No longer nameless: Introducing Chesster (left) and Kasparov (right).
It’s a proud day for us here at CSIRO. Excuse us if we get a bit emotional, but our Museum Robots have officially been named!
The two bots (pictured right) were designed to roam the halls of the National Museum of Australia, allowing remote visitors to experience the galleries for themselves.
Earlier this year we asked school kids to come up with their best robot names. And this week we announced the lucky winners at CeBIT.
And the winners are…
Isabelle Noble (year 1), Clare Primary School, Auburn SA – “I chose Chesster because it looks like a chess piece.”
Philip Vels (year 12), Lake Tuggeranong College, Canberra ACT – “In 1999, one of the greatest chess games was played between Kasparov and Topalov. Sure, you hear of many great chess games, but this game stands out as it comes with a queen sacrifice.”
Senator Stephen Conroy having a laugh with Kasparov and our staff at CeBIT. Image: CeBIT Australia.

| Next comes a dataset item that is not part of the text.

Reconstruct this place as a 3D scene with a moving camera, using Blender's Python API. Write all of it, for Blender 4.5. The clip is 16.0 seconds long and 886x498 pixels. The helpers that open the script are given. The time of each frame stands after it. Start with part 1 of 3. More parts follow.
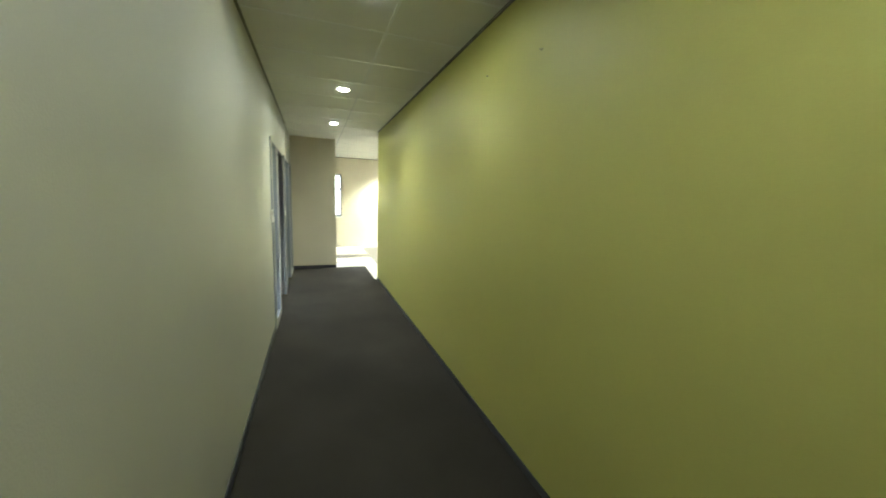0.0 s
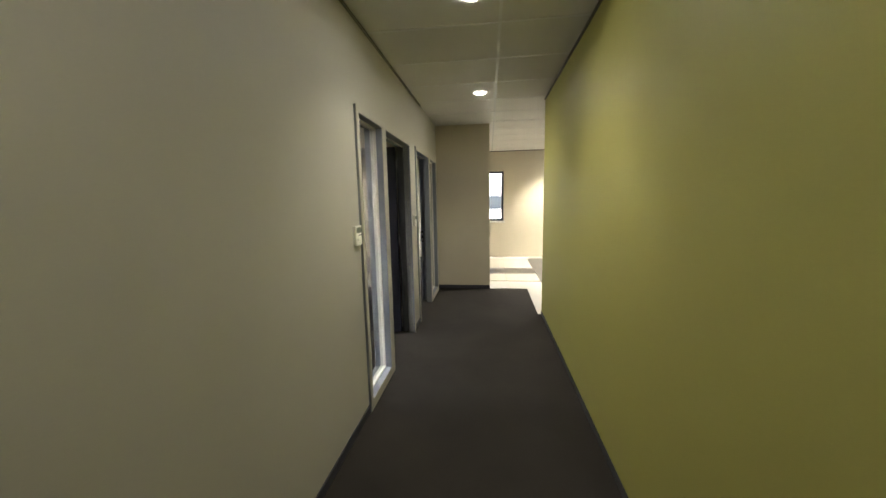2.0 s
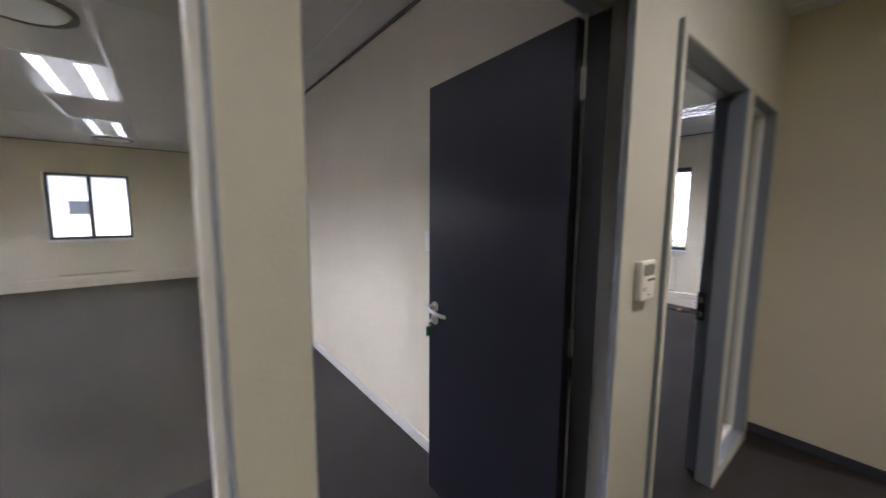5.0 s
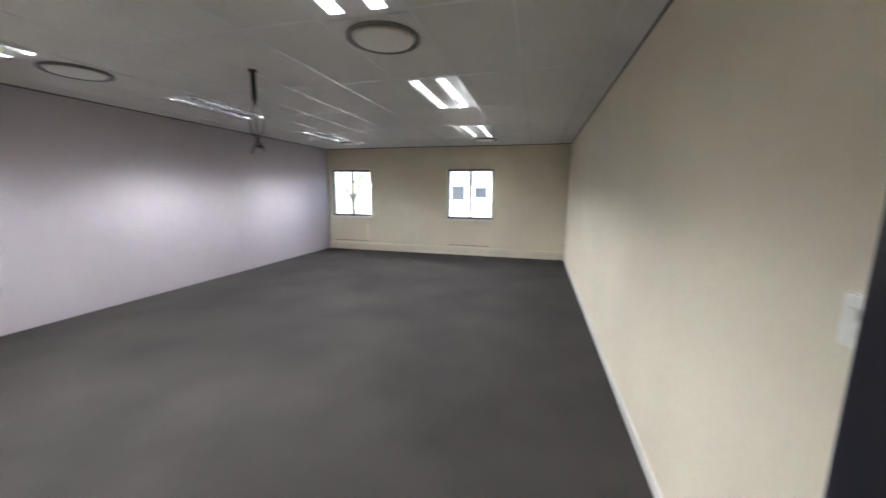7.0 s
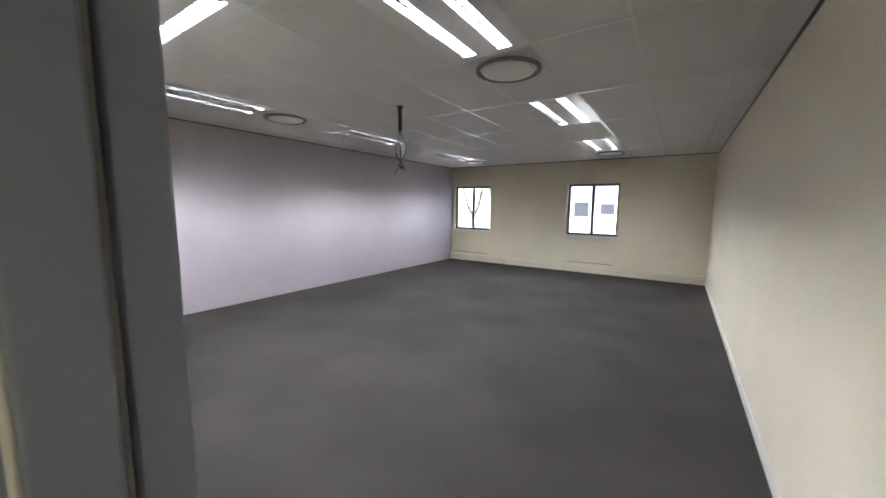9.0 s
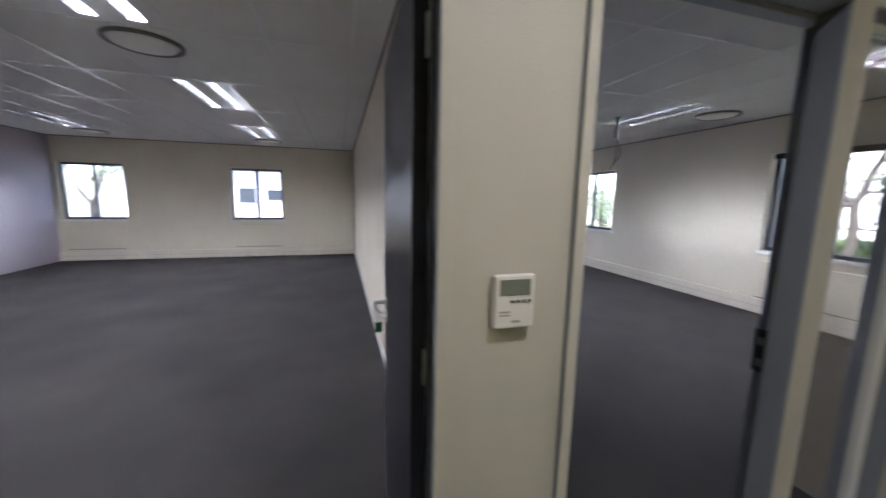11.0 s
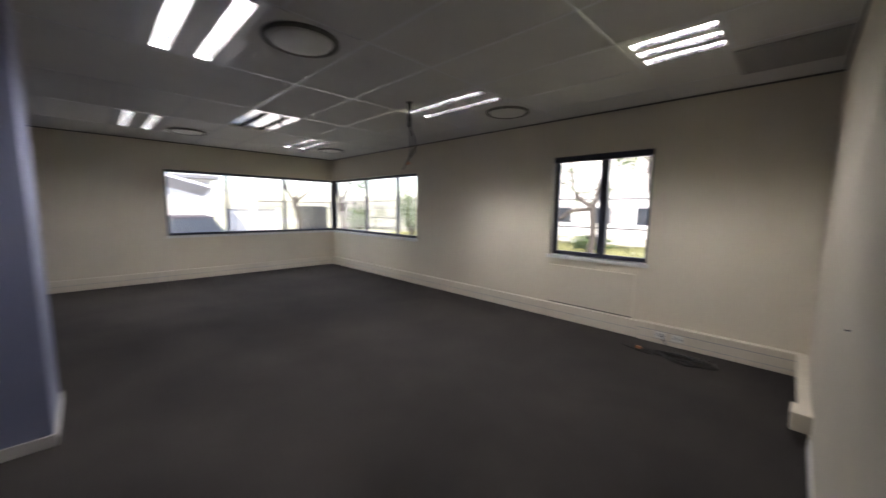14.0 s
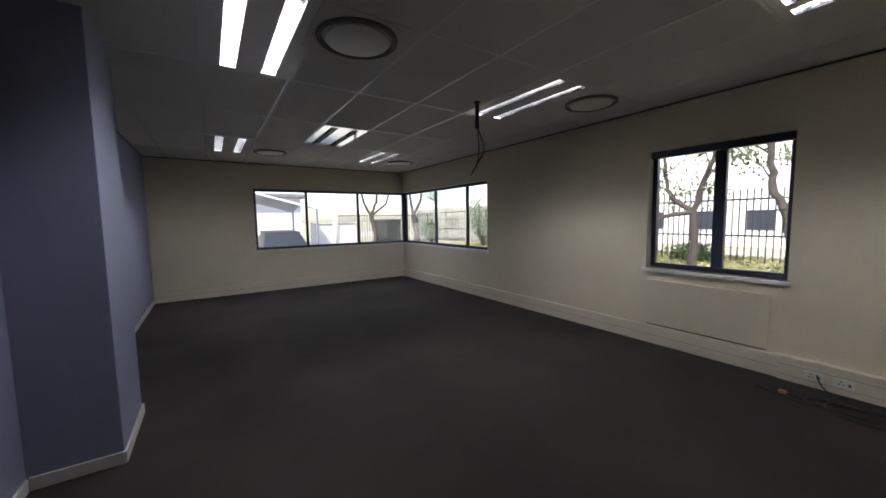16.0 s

With so many other creative entries, we just had to share a few:
‘DUGIE’ – “DUGIE is an anagram of ‘GUIDE’ and that’s his job. I think it is a cute name.” – Monique Tebeck, Lock Area School, SA.
‘Spongebob’ and ‘Grubby’ – “I called the white one Spongebob because it looks like Spongebob and I like him a lot. The black one might be dirty so I think he should be called Grubby like my hands are when I play.” – Cadel Raymond Ambrose, Bittern Primary, VIC.
‘Lovebot’ – “I chose Lovebot because it loves stuff like showing people around and making new friends.” – Kegan-Brock Phillips, Hillcrest Primary School, WA.
‘Luke Skywalker’ and ‘Darth Vader’ – “I think these are absolutely amazing names that everyone will relate to. For some it may be the reason of going to see the robots, because everyone knows Star Wars is awesome.” – Tristan Allan Van Hoof, Warwick State High School, QLD.